The watchdog says that the firms failed to ensure that advice given to customers was suitable. Two reviews of sales from 2012 found that in over half the cases the suitability of the advice was not clear from the file or call recording.
The issues with the sales process included affordability assessments failing to consider the full extent of a customer's budget when making a recommendation, failing to advise customers who were looking to consolidate debt properly and not advising customers what mortgage term was appropriate for them.
Only 2 of the 164 sales reviewed were considered to meet the standard required overall in a sales process. In the firms' own mystery shopping there were examples of advisers giving personal views on the future movement of interest rates. This was highly inappropriate and may have resulted in the borrower being sold the wrong type of mortgage for them.
The firms did not adequately address the failings when concerns were raised about the quality of the advice process by the FCA's predecessor the Financial Services Authority (FSA). This resulted in customers being placed at risk for an even longer period, said the FCA.
Tracey McDermott, director of enforcement and financial crime at the FCA said: "Taking out a mortgage is one of the most important financial decisions we can make. Poor advice could cost someone their home so it's vital that the advice process is fit for purpose. Both firms failed to ensure that their customers were getting the best advice for them.

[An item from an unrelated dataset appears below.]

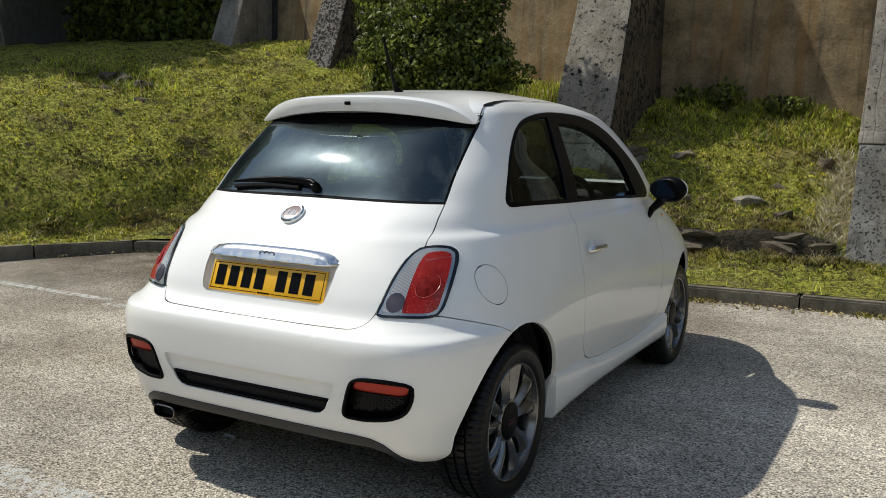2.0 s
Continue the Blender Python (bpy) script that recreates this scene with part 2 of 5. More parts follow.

"We made our concerns clear to the firms in November 2011 but it was almost a year later before the firms started to take proper steps to put things right. Where we raise concerns with firms we expect them to take effective action to resolve them without delay. This simply failed to happen in this case."

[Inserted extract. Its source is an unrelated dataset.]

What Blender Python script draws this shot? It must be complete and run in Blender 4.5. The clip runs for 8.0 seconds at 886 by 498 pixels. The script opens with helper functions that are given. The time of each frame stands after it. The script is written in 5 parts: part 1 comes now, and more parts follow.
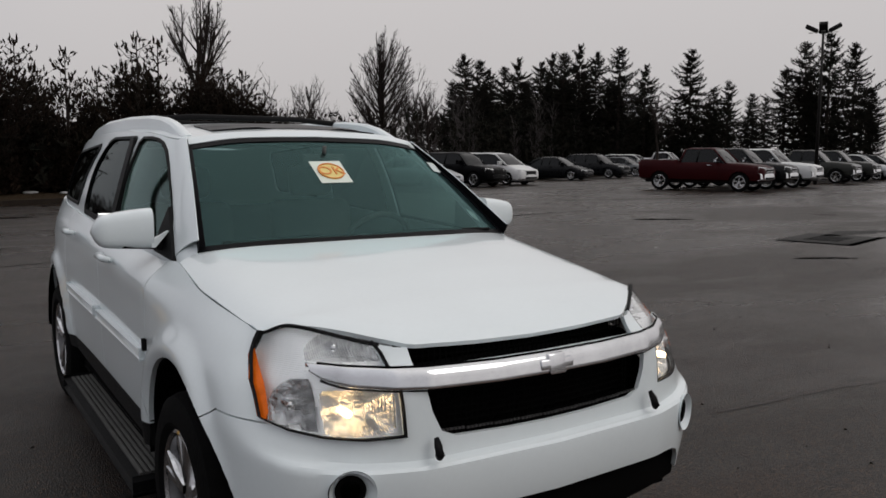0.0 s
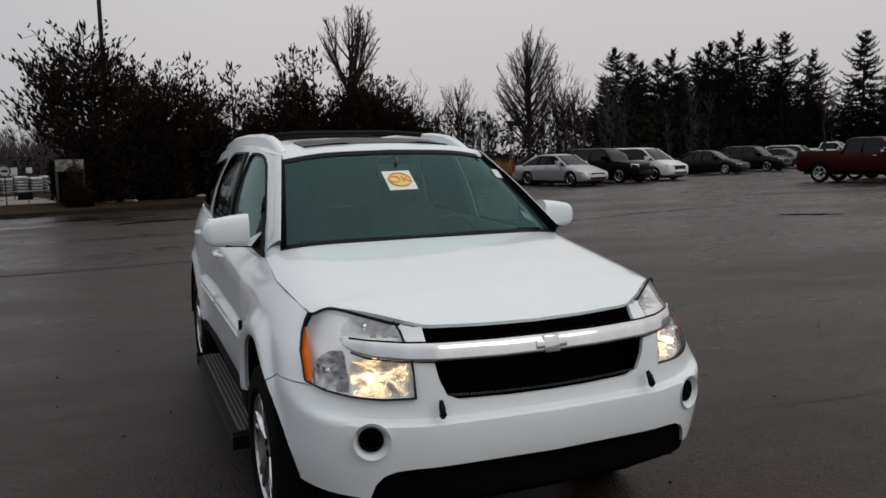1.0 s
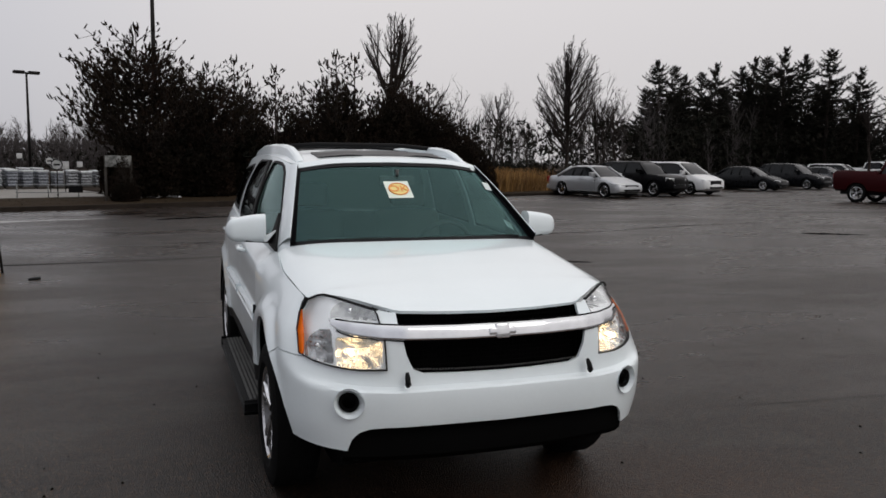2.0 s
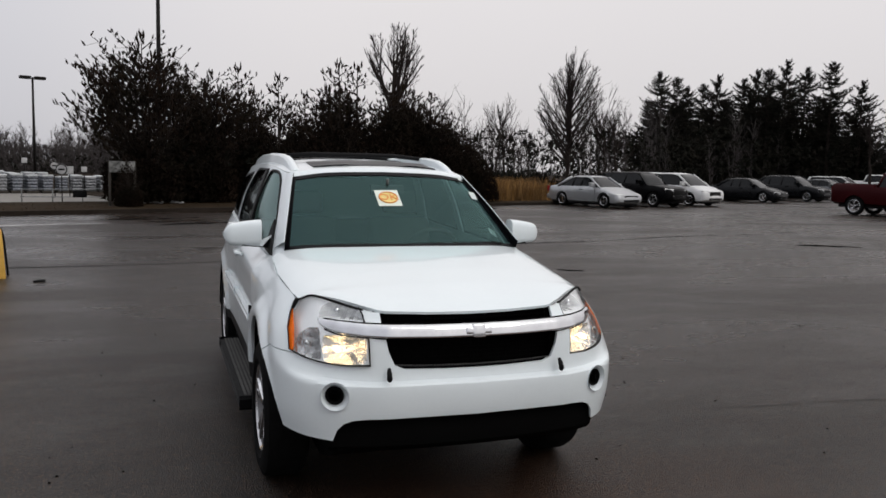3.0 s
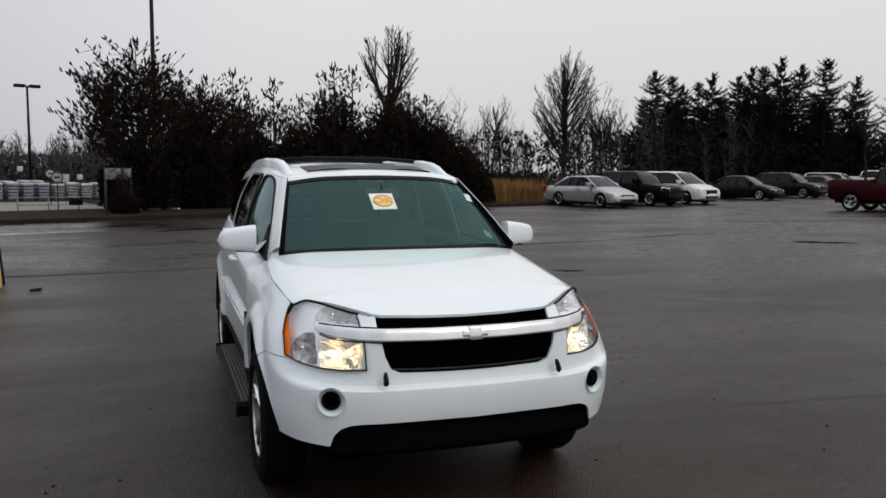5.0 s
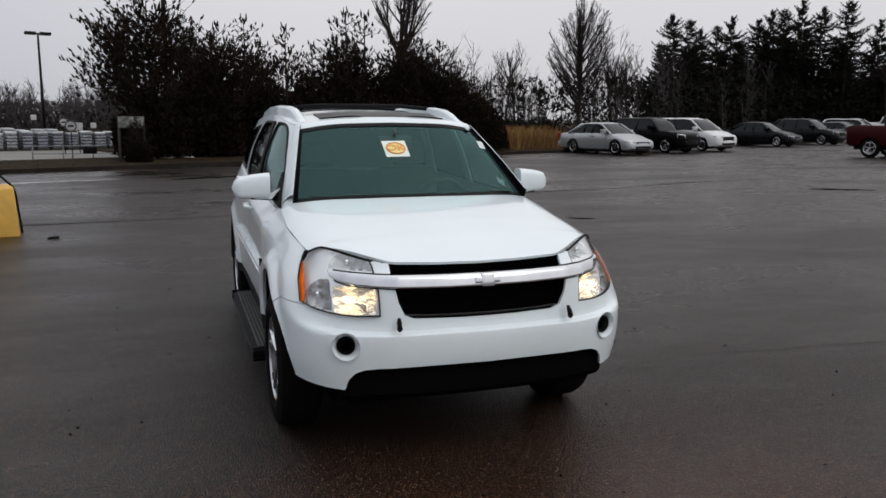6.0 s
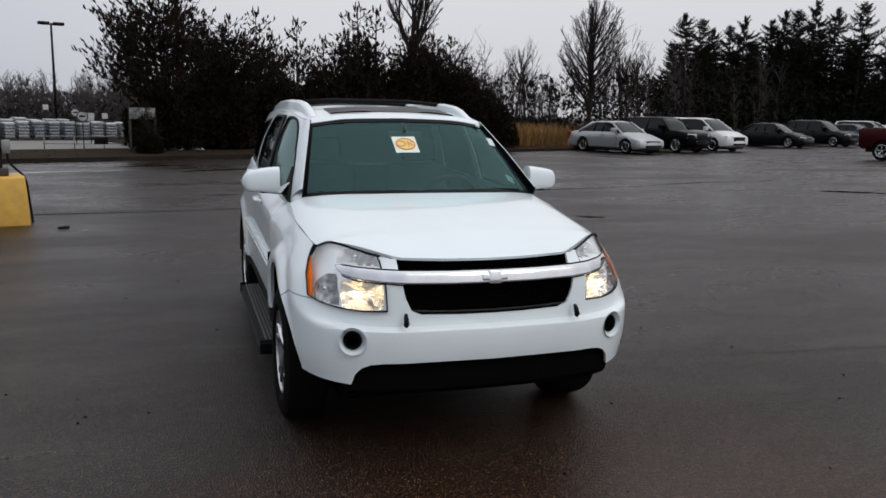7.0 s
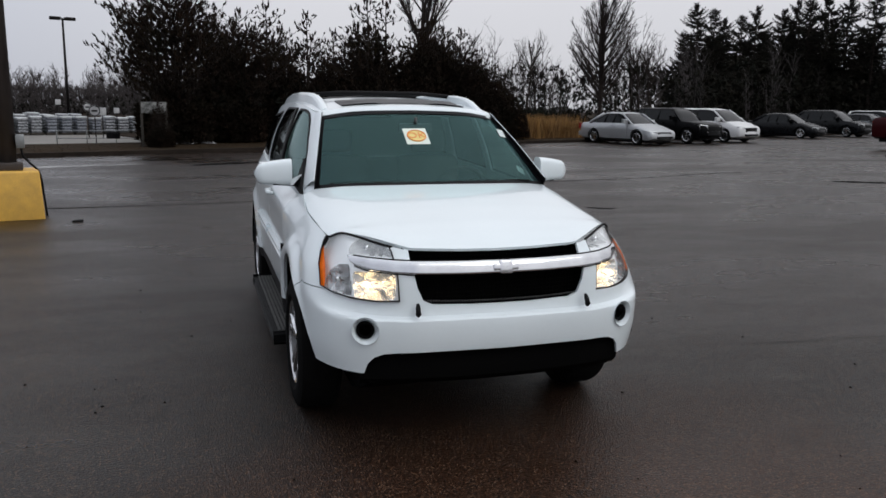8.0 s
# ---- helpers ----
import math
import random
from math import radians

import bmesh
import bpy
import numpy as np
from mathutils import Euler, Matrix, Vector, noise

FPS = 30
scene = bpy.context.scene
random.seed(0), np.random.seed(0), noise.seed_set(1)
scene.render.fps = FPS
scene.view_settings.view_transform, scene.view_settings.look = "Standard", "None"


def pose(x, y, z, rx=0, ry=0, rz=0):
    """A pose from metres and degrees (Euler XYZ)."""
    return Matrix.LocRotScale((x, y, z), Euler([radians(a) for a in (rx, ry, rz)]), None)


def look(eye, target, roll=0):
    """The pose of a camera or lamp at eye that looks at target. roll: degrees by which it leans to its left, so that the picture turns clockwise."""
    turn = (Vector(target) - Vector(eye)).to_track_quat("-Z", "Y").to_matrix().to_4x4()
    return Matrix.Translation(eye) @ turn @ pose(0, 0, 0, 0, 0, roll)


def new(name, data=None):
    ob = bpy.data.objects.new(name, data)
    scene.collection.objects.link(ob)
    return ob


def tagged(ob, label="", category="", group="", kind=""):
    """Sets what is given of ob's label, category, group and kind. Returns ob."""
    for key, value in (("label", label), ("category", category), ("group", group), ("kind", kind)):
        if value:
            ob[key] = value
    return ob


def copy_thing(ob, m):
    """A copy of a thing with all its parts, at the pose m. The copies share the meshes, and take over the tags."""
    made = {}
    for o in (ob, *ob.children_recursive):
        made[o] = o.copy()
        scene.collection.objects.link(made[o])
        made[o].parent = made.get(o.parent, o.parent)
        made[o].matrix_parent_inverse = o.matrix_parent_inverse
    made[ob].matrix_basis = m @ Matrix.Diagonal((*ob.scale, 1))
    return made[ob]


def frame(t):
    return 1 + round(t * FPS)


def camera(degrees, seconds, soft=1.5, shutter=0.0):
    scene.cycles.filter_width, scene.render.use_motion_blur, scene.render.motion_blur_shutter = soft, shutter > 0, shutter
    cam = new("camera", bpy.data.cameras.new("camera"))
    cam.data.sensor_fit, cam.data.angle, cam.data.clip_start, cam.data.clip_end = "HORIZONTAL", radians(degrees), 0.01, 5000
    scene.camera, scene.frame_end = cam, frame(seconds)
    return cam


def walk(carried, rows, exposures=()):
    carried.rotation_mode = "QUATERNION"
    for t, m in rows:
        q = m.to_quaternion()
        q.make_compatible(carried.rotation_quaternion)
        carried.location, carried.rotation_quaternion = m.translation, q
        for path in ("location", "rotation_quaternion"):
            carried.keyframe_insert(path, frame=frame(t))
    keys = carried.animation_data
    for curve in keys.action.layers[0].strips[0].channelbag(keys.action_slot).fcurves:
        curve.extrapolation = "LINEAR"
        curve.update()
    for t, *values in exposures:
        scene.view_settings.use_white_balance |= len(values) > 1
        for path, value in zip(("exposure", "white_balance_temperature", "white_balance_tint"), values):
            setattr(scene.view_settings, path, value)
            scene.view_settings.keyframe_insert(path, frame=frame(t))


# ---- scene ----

# ---- camera and its walk ----
cam = camera(57.3, 8.0, soft=1.6)
ROWS = [  # seconds, place, yaw to the left, pitch up, roll
    (0, -1.575, -1.824, 1.535, -32.97, -6.58, 0.18),
    (0.1, -1.535, -1.873, 1.514, -30.30, -7.16, -0.30),
    (0.2, -1.485, -1.969, 1.506, -27.22, -8.12, -0.52),
    (0.3, -1.437, -2.043, 1.530, -25.43, -9.78, 0.18),
    (0.4, -1.411, -2.088, 1.553, -24.86, -10.83, 0.71),
    (0.5, -1.414, -2.150, 1.584, -24.01, -10.66, 0.26),
    (0.6, -1.388, -2.195, 1.589, -23.17, -10.14, -0.08),
    (0.7, -1.386, -2.244, 1.587, -22.72, -9.31, -0.88),
    (0.8, -1.370, -2.337, 1.610, -22.15, -8.21, -2.18),
    (0.9, -1.385, -2.420, 1.586, -22.09, -7.07, -1.73),
    (1, -1.398, -2.476, 1.590, -22.05, -6.68, -1.25),
    (1.5, -1.417, -2.846, 1.613, -22.35, -6.96, 0.90),
    (1.7, -1.394, -2.967, 1.626, -20.15, -6.71, 0.52),
    (2.8, -1.344, -3.398, 1.644, -18.84, -5.71, 0.68),
    (3, -1.358, -3.404, 1.649, -19.17, -5.65, 1.21),
    (3.5, -1.358, -3.397, 1.649, -18.84, -5.44, 1.63),
    (4, -1.349, -3.384, 1.654, -20.30, -4.59, 0.77),
    (5.3, -1.340, -3.404, 1.647, -19.09, -6.50, 0.33),
    (5.5, -1.342, -3.424, 1.640, -19.25, -8.39, 0.37),
    (6, -1.344, -3.416, 1.649, -18.38, -9.17, 0.15),
    (6.5, -1.344, -3.421, 1.645, -18.18, -9.59, -0.04),
    (7, -1.346, -3.423, 1.653, -17.81, -9.46, 1.03),
    (7.5, -1.348, -3.425, 1.647, -18.23, -9.14, 0.83),
    (8, -1.359, -3.456, 1.648, -17.05, -9.99, 0.67),
]
walk(cam, [(t, pose(x, y, z, 90 + pitch, 0, yaw) @ pose(0, 0, 0, 0, 0, roll)) for t, x, y, z, yaw, pitch, roll in ROWS],
     exposures=[(0.0, -0.23, 6700, 10), (1.0, -0.17, 6650, 10), (1.7, 0.0, 6600, 10), (2.8, 0.16, 6600, 10), (3.5, 0.20, 6600, 10), (4.2, 0.19, 6550, 10), (5.5, 0.13, 6450, 9), (8.0, 0.14, 6250, 9)])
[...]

At the current time there is no evidence that the failings have caused widespread detriment to customers, says the FCA. However, the firms have agreed to contact around 30,000 consumers who received mortgage advice in the relevant period, to allow them to raise any concerns they have about the advice they received.
The firms agreed to settle at an early stage and therefore qualified for a 30% stage one discount. Were it not for this discount the fine would have been £20,678,000.